§ **TASK STATEMENT**
Extract each line holding the word "Blender" from the entries.

§ **STORED RECORDS**
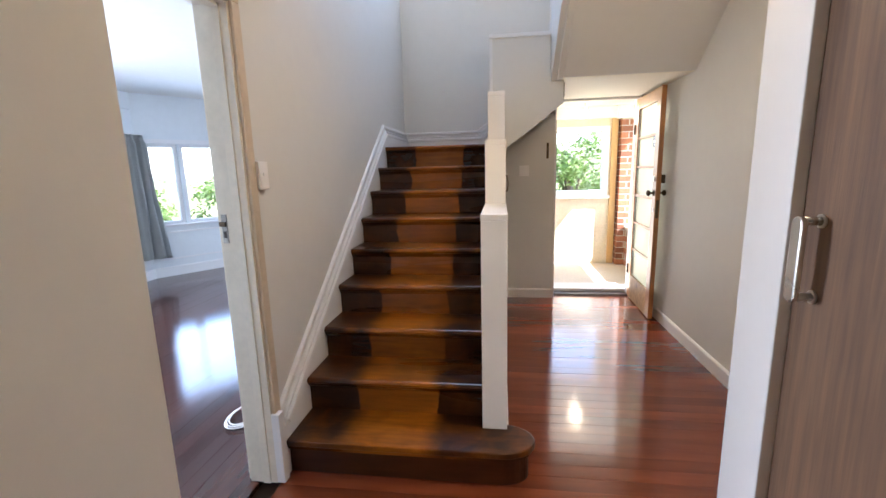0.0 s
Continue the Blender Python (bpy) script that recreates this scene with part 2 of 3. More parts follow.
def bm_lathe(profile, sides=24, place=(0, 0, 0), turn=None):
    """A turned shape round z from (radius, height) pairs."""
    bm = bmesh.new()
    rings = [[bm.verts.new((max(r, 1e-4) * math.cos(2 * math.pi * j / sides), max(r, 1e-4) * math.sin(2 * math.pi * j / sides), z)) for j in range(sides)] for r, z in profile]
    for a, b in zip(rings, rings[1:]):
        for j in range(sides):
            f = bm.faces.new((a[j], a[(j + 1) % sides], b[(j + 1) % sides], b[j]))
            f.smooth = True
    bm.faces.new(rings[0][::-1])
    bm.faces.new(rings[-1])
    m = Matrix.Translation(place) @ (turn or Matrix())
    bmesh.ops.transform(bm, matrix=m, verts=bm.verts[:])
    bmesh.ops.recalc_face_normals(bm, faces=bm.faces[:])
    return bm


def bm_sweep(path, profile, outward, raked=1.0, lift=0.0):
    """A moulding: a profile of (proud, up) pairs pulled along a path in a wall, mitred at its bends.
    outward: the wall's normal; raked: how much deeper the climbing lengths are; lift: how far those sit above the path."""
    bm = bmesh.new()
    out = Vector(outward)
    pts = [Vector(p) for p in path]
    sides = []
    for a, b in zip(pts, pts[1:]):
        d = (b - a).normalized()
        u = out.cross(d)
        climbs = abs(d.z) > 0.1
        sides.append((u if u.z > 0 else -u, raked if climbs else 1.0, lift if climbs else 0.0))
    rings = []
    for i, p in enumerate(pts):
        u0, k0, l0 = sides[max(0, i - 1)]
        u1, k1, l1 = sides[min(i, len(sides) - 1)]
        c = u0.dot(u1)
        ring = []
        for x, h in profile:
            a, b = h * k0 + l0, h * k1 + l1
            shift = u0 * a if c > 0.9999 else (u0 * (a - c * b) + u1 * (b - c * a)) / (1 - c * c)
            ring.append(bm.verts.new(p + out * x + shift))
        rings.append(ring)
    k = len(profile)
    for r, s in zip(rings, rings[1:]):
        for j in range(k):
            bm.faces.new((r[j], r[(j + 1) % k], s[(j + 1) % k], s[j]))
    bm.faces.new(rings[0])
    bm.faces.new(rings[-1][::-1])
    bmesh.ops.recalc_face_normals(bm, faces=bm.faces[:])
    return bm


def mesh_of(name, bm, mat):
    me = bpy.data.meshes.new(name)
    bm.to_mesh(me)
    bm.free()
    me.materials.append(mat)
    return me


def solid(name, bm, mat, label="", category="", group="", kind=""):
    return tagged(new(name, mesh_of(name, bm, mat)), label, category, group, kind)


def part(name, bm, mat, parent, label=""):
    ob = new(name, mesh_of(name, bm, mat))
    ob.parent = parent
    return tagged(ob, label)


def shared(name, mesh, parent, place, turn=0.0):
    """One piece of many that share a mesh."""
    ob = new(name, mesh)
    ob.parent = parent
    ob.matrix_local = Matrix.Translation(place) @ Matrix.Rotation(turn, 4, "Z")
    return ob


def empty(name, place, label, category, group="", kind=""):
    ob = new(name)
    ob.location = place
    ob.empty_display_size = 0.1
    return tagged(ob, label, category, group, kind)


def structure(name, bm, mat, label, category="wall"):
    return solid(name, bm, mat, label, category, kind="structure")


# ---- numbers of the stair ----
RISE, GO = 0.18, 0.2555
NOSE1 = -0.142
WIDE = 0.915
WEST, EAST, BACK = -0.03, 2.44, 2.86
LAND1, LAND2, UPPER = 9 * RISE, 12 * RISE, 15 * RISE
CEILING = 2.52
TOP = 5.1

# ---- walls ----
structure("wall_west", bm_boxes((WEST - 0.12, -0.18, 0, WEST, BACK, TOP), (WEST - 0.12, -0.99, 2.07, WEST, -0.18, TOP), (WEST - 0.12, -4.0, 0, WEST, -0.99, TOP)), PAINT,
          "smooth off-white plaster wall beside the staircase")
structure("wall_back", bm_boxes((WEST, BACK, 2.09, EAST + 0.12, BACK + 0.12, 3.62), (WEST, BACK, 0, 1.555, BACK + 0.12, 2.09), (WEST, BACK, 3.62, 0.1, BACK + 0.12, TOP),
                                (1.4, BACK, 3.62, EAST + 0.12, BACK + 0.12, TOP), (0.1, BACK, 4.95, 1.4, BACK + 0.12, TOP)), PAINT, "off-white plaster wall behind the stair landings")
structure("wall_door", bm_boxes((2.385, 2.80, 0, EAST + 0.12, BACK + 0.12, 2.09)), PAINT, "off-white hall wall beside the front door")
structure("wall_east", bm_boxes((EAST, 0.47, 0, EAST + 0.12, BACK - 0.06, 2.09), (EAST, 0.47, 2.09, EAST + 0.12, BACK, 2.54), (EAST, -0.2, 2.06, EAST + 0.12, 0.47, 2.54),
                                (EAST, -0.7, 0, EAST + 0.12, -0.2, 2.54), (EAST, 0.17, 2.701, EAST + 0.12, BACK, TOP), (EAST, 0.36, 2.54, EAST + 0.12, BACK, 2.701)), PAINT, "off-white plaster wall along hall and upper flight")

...

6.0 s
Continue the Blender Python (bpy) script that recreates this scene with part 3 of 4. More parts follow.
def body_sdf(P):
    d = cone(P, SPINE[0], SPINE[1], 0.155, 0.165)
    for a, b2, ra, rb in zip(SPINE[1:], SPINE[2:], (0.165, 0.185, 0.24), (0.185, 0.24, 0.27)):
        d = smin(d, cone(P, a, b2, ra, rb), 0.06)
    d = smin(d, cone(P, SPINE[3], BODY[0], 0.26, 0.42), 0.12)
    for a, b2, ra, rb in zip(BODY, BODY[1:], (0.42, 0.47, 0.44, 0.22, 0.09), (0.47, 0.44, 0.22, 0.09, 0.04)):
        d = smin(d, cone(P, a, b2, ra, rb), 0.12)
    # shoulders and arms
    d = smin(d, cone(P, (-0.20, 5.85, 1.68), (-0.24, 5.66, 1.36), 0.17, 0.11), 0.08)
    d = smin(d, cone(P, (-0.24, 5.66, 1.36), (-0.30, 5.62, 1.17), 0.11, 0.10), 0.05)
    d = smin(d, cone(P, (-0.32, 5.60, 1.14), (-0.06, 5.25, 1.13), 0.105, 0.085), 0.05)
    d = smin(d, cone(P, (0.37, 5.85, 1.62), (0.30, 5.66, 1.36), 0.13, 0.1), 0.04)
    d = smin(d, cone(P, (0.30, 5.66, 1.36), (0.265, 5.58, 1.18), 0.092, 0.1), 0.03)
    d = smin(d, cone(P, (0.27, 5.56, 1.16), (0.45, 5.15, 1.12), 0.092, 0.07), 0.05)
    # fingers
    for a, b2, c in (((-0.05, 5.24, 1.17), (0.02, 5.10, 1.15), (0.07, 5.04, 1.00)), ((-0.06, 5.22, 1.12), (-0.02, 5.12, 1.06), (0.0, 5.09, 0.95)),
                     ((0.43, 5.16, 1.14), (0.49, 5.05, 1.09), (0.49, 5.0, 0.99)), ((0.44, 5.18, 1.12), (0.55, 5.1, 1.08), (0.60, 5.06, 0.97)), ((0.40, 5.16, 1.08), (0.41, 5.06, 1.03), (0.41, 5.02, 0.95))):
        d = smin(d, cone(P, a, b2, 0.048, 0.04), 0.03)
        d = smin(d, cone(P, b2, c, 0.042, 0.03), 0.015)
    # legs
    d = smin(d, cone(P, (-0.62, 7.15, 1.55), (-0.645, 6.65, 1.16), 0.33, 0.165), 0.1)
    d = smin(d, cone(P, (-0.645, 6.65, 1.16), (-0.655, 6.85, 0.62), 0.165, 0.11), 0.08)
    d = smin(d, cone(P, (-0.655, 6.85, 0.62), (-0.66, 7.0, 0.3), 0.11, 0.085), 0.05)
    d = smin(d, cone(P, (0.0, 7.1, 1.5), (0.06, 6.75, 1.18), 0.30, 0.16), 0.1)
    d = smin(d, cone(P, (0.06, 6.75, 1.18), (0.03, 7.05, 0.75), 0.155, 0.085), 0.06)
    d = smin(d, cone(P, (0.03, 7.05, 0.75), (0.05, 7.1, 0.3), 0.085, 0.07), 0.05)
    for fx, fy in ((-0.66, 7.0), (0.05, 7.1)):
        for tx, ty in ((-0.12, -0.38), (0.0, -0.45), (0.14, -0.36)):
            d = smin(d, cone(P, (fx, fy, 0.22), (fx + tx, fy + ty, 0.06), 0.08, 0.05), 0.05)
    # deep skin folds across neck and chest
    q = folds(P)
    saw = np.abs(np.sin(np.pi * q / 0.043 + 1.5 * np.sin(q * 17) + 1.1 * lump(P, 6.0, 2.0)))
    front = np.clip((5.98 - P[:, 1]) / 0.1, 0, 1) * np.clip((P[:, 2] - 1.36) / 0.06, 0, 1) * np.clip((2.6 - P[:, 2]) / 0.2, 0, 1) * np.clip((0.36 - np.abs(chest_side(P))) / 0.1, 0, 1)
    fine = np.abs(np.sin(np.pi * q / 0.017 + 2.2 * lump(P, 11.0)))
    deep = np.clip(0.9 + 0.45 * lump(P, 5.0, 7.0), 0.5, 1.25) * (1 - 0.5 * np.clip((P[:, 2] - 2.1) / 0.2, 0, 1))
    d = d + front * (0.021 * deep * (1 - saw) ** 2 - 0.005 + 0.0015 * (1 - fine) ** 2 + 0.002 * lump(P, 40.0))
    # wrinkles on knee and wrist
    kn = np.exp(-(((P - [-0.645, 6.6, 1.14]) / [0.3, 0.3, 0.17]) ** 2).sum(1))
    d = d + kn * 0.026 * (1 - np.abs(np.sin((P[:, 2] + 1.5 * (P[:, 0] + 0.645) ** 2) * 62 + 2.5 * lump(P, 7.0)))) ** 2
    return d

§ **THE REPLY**
Continue the Blender Python (bpy) script that recreates this scene with part 2 of 3. More parts follow.
Continue the Blender Python (bpy) script that recreates this scene with part 3 of 4. More parts follow.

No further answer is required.